CartoDB / data-services

CARTO internal geocoder PostgreSQL extension
25 stars 11 forks source link

Improper polygon artifact for Toronto postal code? #215

Closed ztephm closed 8 years ago

ztephm commented 8 years ago

@iriberri

S/B 9059399

Toronto postal code is returning two polygons, one looks improper.

Context

If you georef the postal code for polygons, it looks like there's another tiny area for 'M2N' in addition to the larger main polygon. I've tried looking up maps for M2N but none are showing 2 different areas for it, altho the maps might not be that detailed. Do we have another way to verify if this tiny area is an artifact or really should exist?

Process

  1. Create new empty dataset w/two rows and a postal code string column
  2. Fill in the postal code column with 'M2N' in one row and 'M6P' in the other.
  3. Edit > Georeference > Postal Code > use postal code column and enter Canada as country
  4. Georeference your data with Administrative Regions

    Current result

https://team.cartodb.com/u/stephaniemongon/tables/canada_postal_code_test/map

screen shot 2016-05-31 at 12 29 55 pm

screen shot 2016-05-31 at 12 30 18 pm

iriberri commented 8 years ago

According to Google it doesn't seem to be a "2 polygons" zipcode. The small red region belongs to a very specific building block, so looks like a bug in the source data.

I've taken a look at out Canadian zipcodes source and the data seems to be updated daily (it says last updated today). I'll check if the current data still contains that error, you can check it: http://www5.statcan.gc.ca/access_acces/alternative_alternatif.action?l=eng&dispext=zip&teng=gfsa000a11a_e.zip&k=%20%20%20%2026170&loc=http://www12.statcan.gc.ca/census-recensement/2011/geo/bound-limit/files-fichiers/gfsa000a11a_e.zip

ztephm commented 8 years ago

Thanks @iriberri ! I just checked and see the same error from the source zip, I can check again tomorrow to see if the update is the same as today's.

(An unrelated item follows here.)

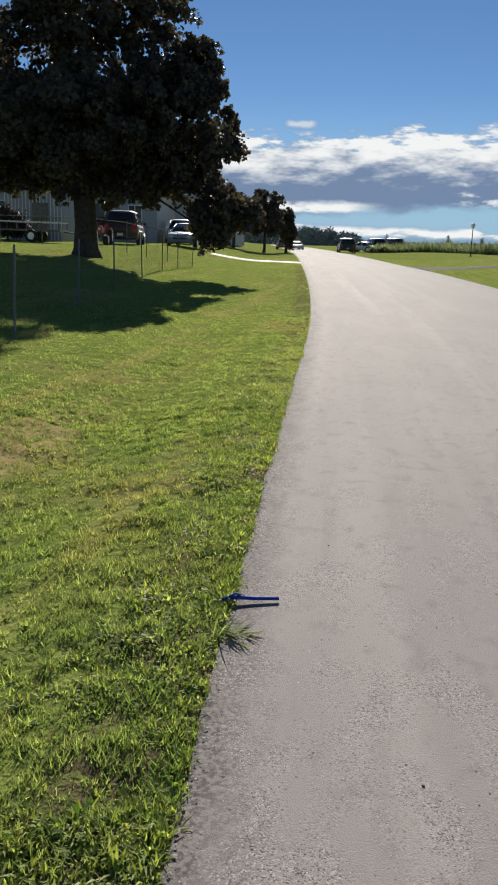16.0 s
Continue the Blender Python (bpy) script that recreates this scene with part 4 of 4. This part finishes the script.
# ---- vehicles ----
def car(at, rz, name, label, colour, length=4.5, width=1.78, height=1.45, kind="sedan"):
    """A car with its nose toward +y: a lofted body, a glasshouse with pillars under a crowned roof, lamps, trim and four wheels."""
    root = empty(name, at, label, "car", rz=rz)
    L, W, H = length / 2, width / 2, height
    sedan = kind == "sedan"
    belt = (0.63 if sedan else 0.60) * H
    tail = [(-L, belt - 0.2, 0.84), (-L + 0.06, belt - 0.07, 0.92), (-L + 0.35, belt + 0.0, 0.97)] if sedan else [(-L, belt - 0.05, 0.90), (-L + 0.05, belt, 0.95), (-L + 0.3, belt + 0.0, 0.99)]
    line = tail + [(-L * 0.4, belt + 0.01, 1.0), (L - 1.35, belt, 1.0), (L - 0.8, belt - 0.06, 0.99), (L - 0.35, belt - 0.13, 0.95), (L - 0.08, belt - 0.22, 0.88), (L, belt - 0.34, 0.80)]
    bm = bmesh.new()
    rings = []
    for y, zt, k in line:
        w, zb = W * k, 0.24 + 0.1 * (abs(y) > L - 0.2)
        side = [(w * 0.88, zb), (w * 0.98, zb + 0.1), (w, (zb + zt) / 2), (w * 0.985, zt - 0.11), (w * 0.94, zt - 0.03), (w * 0.80, zt), (w * 0.4, zt + 0.02)]
        ring = [(-x, z) for x, z in side] + [(x, z) for x, z in side[::-1]]
        rings.append([bm.verts.new((x, y, z)) for x, z in ring])
    n = len(rings[0])
    for a, b in zip(rings, rings[1:]):
        for k in range(n):
            bm.faces.new((a[k], a[(k + 1) % n], b[(k + 1) % n], b[k]))
    bm.faces.new(rings[0][::-1])
    bm.faces.new(rings[-1])
    bmesh.ops.recalc_face_normals(bm, faces=bm.faces)
    part("body", bm, colour, root, smooth=True)
    # the glasshouse narrows and shortens toward the roof
    y0, y1 = (-L + 0.62, L - 1.15) if sedan else (-L + 0.05, L - 1.05)
    r0, r1 = (-L + 1.3, L - 2.0) if sedan else (-L + 0.32, L - 1.85)

    def plan(u, grow=0.0, sides=28):
        """The cabin's outline at u of its height: a rounded oblong."""
        ya, yb, w = y0 + (r0 - y0) * u, y1 + (r1 - y1) * u, (W - 0.08) - 0.17 * u + grow
        pts = []
        for k in range(sides):
            a = k * math.tau / sides
            c, sn = math.cos(a), math.sin(a)
            pts.append((w * math.copysign(abs(c) ** 0.28, c), (ya + yb) / 2 + ((yb - ya) / 2 + grow) * math.copysign(abs(sn) ** 0.28, sn)))
        return pts

    def stack(levels, name, m):
        bm = bmesh.new()
        loops = [[bm.verts.new((x, y, z)) for x, y in plan(u, g)] for u, z, g in levels]
        for a, b in zip(loops, loops[1:]):
            for k in range(len(a)):
                bm.faces.new((a[k], a[(k + 1) % len(a)], b[(k + 1) % len(a)], b[k]))
        bm.faces.new(loops[0][::-1])
        bm.faces.new(loops[-1])
        return part(name, bm, m, root, smooth=True)

    top = H - 0.09
    stack([(0.0, belt - 0.02, 0), (0.5, (belt + top) / 2, 0.005), (1.0, top, 0)], "glasshouse", M_GLASS)
    stack([(0.96, top - 0.03, 0.012), (1.0, top + 0.01, 0.012), (1.03, top + 0.05, -0.04), (1.05, H - 0.01, -0.18), (1.05, H, -0.36)], "roof", colour)
    for sx in (-1, 1):
        wb, wt = W - 0.10, W - 0.26
        for ya, yb in ((y0 + 0.03, r0 + 0.03), (y1 - 0.05, r1 - 0.03), ((y0 + y1) / 2, (r0 + r1) / 2)):
            part("pillar", tube([(sx * wb, ya, belt - 0.02), (sx * wt, yb, top)], [0.045, 0.04], 8), colour, root, smooth=True)
        part("tail_light", box((0.24, 0.06, 0.2 if sedan else 0.34), (sx * (W * 0.86 - 0.1), -L - 0.005, belt - (0.2 if sedan else 0.16)), 0.02), M_LAMP_RED, root, "red tail light")
        part("headlight", box((0.36, 0.12, 0.14), (sx * (W * 0.84 - 0.17), L - 0.06, belt - 0.30), 0.03), M_LAMP_CLEAR, root, "clear headlight")
        part("mirror", box((0.17, 0.1, 0.12), (sx * (W + 0.06), y1 - 0.28, belt + 0.08), 0.03), colour, root)
        part("door_handle", box((0.02, 0.16, 0.03), (sx * (W + 0.004), -0.1, belt - 0.13), 0.006), M_RIM, root)
        for y in (-L + 0.82, L - 0.85):
            # black disc on the uncut flank, painting in the shade of the wheel well
            part("wheel_arch", tube([(sx * (W - 0.05), y, 0.34), (sx * (W + 0.004), y, 0.34)], [0.37, 0.37], 24), M_BLACK, root)
            w = part("tyre", tube([(-0.1, 0, 0), (-0.075, 0, 0), (0.075, 0, 0), (0.1, 0, 0)], [0.26, 0.325, 0.325, 0.26], 24), M_TYRE, root)
            w.matrix_basis = pose(sx * (W - 0.075), y, 0.32)
            part("rim", tube([(-0.012, 0, 0), (0.012, 0, 0)], [0.2, 0.19], 16), M_RIM, w).matrix_basis = pose(sx * 0.104, 0, 0)
    part("bumper", box((2 * W * 0.9, 0.14, 0.2), (0, -L - 0.02, 0.44), 0.05), colour, root)
    part("front_bumper", box((2 * W * 0.84, 0.16, 0.2), (0, L - 0.02, 0.42), 0.06), colour, root)
    part("number_plate", box((0.3, 0.012, 0.14), (0, -L - 0.097, 0.5), 0.004), M_TRIM, root)
    part("grille", box((0.8, 0.05, 0.13), (0, L + 0.005, belt - 0.42), 0.015), M_BLACK, root)
    return root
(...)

iriberri commented 8 years ago

I sent them a support email mentioning the issue. I'll keep you updated if I receive any response.

iriberri commented 8 years ago

Hey @ztephm! I finally got an answer:

Census FSA boundary file is usually released every census or once every 5 years. Therefore, it is not updated very often.

Out of 1,621 FSAs from 2011 Census FSA boundary file, 581 have more than one polygon. The main reason is that it is how FSAs were designed by Canada Post. They were designed for facilitating mail delivery, not for anything else. The second reason is that the census FSA was based on postal code responses on census questionnaires returned by responders. The second reason explains that the census FSA boundary file from Statistics Canada web site may not be exactly identical with what Canada Post designed.

They reference this PDF where more info can be found: 92-179-g2011001-eng (1).pdf

Given this information, I think there's no much we could do, because we could generate a fix for this explicit area but after being told that there are more than 500 in the same situation, I don't think it is worth it. What do you think?

Good news is that currently we have 2011 Census uploaded and "soon" we could start using 2016 data -- whenever it is released.

ztephm commented 8 years ago

Thanks @iriberri ! I think not worth it because based on the explanation they might not even be inaccurate technically. I will let client know.